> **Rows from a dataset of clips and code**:
^^^^^^^^^^^^^^^^

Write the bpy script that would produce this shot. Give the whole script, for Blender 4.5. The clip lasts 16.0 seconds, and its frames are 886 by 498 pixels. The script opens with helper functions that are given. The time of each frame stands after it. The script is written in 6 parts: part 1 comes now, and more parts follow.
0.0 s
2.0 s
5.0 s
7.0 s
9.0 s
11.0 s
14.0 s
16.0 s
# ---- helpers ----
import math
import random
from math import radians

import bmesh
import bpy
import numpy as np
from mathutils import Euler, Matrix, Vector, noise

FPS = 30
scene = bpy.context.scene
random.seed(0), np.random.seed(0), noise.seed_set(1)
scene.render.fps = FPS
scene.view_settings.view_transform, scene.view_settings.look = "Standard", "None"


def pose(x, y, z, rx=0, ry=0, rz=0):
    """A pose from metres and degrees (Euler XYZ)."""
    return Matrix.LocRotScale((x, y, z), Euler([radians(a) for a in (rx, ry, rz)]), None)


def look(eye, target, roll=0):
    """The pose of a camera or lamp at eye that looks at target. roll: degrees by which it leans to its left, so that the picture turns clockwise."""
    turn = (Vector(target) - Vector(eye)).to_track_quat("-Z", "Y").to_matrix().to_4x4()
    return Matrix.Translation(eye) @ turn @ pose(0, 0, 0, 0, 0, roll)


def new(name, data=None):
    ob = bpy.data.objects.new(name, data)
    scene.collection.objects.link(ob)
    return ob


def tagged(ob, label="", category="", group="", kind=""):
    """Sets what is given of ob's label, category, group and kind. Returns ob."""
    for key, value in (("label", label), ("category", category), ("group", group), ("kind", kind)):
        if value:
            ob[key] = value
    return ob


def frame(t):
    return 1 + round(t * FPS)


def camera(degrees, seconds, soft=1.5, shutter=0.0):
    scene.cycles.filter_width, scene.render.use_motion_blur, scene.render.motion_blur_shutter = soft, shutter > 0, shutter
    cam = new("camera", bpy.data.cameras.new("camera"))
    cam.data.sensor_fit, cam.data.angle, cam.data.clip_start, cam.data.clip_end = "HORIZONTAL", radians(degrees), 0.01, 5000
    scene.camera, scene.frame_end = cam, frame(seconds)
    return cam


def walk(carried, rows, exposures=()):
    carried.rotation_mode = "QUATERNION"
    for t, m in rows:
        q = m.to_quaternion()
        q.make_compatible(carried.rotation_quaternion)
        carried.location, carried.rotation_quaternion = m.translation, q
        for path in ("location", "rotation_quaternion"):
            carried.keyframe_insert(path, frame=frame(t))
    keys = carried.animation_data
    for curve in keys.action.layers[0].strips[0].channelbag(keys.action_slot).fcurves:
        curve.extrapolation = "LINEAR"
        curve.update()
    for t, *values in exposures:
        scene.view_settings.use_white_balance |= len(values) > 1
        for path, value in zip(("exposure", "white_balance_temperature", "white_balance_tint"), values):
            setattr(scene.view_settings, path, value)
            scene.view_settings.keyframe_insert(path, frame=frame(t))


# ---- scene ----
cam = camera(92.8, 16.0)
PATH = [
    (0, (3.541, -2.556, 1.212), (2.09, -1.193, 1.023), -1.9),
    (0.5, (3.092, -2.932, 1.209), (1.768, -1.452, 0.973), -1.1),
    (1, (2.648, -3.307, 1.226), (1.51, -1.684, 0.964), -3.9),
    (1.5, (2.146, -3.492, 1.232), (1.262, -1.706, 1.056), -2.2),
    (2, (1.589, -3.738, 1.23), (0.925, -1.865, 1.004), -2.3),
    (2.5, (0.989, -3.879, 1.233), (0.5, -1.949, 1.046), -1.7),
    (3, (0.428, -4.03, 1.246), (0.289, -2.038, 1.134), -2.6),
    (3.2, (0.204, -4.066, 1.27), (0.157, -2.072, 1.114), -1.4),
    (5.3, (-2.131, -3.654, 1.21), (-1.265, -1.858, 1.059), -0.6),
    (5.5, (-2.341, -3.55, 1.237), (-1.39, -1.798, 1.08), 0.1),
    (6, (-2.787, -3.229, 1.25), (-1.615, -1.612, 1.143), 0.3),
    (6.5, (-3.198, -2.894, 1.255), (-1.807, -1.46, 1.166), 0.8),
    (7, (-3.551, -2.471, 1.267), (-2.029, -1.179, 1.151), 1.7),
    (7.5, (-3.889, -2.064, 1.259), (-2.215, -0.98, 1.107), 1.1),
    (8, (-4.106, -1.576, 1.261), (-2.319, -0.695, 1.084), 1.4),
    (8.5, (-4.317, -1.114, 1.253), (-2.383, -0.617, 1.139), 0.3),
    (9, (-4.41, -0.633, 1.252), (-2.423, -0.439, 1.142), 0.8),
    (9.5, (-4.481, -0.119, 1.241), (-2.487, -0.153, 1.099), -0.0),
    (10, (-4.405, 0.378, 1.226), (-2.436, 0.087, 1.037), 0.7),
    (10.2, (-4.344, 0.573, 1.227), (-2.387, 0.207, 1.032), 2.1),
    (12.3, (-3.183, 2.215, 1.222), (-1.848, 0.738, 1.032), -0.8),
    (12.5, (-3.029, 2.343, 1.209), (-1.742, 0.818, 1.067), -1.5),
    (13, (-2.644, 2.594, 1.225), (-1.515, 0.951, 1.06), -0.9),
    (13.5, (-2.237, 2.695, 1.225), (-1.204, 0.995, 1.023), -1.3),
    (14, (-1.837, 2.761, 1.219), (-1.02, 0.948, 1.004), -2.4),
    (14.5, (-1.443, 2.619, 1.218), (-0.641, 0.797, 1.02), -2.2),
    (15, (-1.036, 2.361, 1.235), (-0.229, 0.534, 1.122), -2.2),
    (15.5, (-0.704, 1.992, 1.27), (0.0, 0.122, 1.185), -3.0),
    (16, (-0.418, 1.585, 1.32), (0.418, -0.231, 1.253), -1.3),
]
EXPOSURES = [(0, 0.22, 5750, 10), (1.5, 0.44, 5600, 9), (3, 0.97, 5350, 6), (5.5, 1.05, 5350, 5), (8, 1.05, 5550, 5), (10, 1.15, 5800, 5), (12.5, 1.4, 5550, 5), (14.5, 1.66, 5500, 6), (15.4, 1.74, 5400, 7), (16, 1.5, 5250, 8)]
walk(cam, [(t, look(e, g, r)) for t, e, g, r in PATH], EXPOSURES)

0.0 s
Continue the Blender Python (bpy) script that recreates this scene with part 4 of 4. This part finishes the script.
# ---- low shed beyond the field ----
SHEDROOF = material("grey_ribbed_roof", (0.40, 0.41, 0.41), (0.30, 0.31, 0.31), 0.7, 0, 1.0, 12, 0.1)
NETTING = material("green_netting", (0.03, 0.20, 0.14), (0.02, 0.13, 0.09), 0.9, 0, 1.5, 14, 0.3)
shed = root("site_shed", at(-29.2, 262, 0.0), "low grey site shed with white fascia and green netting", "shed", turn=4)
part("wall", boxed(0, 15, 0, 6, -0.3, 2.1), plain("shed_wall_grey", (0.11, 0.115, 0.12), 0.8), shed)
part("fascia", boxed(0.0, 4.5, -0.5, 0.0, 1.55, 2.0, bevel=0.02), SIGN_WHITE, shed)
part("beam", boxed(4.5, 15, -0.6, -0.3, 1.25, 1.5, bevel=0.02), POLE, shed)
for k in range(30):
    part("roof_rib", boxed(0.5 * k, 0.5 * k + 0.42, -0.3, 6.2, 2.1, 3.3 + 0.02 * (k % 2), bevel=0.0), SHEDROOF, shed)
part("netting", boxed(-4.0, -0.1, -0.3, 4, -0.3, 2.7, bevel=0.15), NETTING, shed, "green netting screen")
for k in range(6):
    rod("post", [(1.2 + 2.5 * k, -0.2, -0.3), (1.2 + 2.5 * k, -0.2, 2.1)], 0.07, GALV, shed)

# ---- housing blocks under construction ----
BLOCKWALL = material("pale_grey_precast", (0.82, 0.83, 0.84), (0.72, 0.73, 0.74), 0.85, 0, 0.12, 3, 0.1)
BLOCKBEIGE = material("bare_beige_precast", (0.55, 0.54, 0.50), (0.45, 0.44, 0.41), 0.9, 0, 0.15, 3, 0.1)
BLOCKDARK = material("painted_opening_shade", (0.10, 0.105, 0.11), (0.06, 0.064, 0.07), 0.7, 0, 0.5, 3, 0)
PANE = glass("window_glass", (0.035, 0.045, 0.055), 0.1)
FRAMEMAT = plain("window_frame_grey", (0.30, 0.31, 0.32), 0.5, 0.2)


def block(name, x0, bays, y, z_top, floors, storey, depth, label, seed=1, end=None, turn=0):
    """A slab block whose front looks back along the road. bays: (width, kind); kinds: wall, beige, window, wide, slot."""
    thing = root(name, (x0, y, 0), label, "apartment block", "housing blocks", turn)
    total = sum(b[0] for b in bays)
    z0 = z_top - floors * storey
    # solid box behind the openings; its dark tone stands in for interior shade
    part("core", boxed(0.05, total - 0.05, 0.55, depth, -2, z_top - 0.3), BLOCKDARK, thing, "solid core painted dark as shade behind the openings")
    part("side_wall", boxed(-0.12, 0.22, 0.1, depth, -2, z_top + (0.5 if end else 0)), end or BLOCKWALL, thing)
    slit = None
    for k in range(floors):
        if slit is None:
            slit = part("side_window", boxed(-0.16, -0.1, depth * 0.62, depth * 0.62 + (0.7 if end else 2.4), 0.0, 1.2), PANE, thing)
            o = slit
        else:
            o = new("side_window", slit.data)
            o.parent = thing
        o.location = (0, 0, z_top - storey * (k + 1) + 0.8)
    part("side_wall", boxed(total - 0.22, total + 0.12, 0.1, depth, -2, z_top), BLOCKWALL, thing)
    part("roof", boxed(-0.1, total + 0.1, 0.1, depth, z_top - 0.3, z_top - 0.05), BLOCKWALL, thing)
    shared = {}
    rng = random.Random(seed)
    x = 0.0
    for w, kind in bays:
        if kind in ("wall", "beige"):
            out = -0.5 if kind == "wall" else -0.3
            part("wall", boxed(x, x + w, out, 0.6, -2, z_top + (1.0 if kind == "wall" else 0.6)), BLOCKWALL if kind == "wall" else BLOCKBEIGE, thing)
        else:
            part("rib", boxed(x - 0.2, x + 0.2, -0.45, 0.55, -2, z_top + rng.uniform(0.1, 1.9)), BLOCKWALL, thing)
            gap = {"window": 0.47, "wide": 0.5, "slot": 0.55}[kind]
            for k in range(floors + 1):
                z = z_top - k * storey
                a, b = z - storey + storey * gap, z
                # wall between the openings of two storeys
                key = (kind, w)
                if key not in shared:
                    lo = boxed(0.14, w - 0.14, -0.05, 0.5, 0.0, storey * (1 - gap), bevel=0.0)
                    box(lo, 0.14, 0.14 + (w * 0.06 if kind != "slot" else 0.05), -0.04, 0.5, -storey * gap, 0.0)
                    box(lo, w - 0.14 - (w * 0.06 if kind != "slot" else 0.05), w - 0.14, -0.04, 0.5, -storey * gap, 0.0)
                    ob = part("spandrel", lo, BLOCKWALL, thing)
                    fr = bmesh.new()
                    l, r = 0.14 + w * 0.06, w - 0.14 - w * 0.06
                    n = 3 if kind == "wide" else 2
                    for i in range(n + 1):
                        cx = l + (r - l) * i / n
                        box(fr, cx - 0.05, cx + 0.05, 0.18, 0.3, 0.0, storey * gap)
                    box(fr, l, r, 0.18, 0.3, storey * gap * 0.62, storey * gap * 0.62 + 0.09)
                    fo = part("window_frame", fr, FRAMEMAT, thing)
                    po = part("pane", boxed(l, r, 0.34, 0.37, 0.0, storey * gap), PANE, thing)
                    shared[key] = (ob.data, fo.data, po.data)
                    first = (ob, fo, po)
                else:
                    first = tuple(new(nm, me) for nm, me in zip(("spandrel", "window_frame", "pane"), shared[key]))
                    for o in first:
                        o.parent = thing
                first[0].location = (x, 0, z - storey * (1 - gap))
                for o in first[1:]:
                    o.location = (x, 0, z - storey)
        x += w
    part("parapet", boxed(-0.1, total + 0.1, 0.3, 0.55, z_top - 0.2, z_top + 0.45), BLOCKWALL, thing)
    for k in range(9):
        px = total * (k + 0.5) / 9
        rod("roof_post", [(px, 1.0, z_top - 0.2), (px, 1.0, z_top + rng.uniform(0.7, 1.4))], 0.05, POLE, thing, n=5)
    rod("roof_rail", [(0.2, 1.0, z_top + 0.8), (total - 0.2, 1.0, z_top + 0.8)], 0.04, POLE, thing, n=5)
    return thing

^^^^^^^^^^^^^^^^

> **WHAT YOU WILL DO**: The answer should consist of the lines from the first line of the entries through the line with "return Matrix.LocRotScale((x, y, z), Euler([radians(a)", copied exactly.

> **TASK RESULT**:
Write the bpy script that would produce this shot. Give the whole script, for Blender 4.5. The clip lasts 16.0 seconds, and its frames are 886 by 498 pixels. The script opens with helper functions that are given. The time of each frame stands after it. The script is written in 6 parts: part 1 comes now, and more parts follow.
0.0 s
2.0 s
5.0 s
7.0 s
9.0 s
11.0 s
14.0 s
16.0 s
# ---- helpers ----
import math
import random
from math import radians

import bmesh
import bpy
import numpy as np
from mathutils import Euler, Matrix, Vector, noise

FPS = 30
scene = bpy.context.scene
random.seed(0), np.random.seed(0), noise.seed_set(1)
scene.render.fps = FPS
scene.view_settings.view_transform, scene.view_settings.look = "Standard", "None"


def pose(x, y, z, rx=0, ry=0, rz=0):
    """A pose from metres and degrees (Euler XYZ)."""
    return Matrix.LocRotScale((x, y, z), Euler([radians(a) for a in (rx, ry, rz)]), None)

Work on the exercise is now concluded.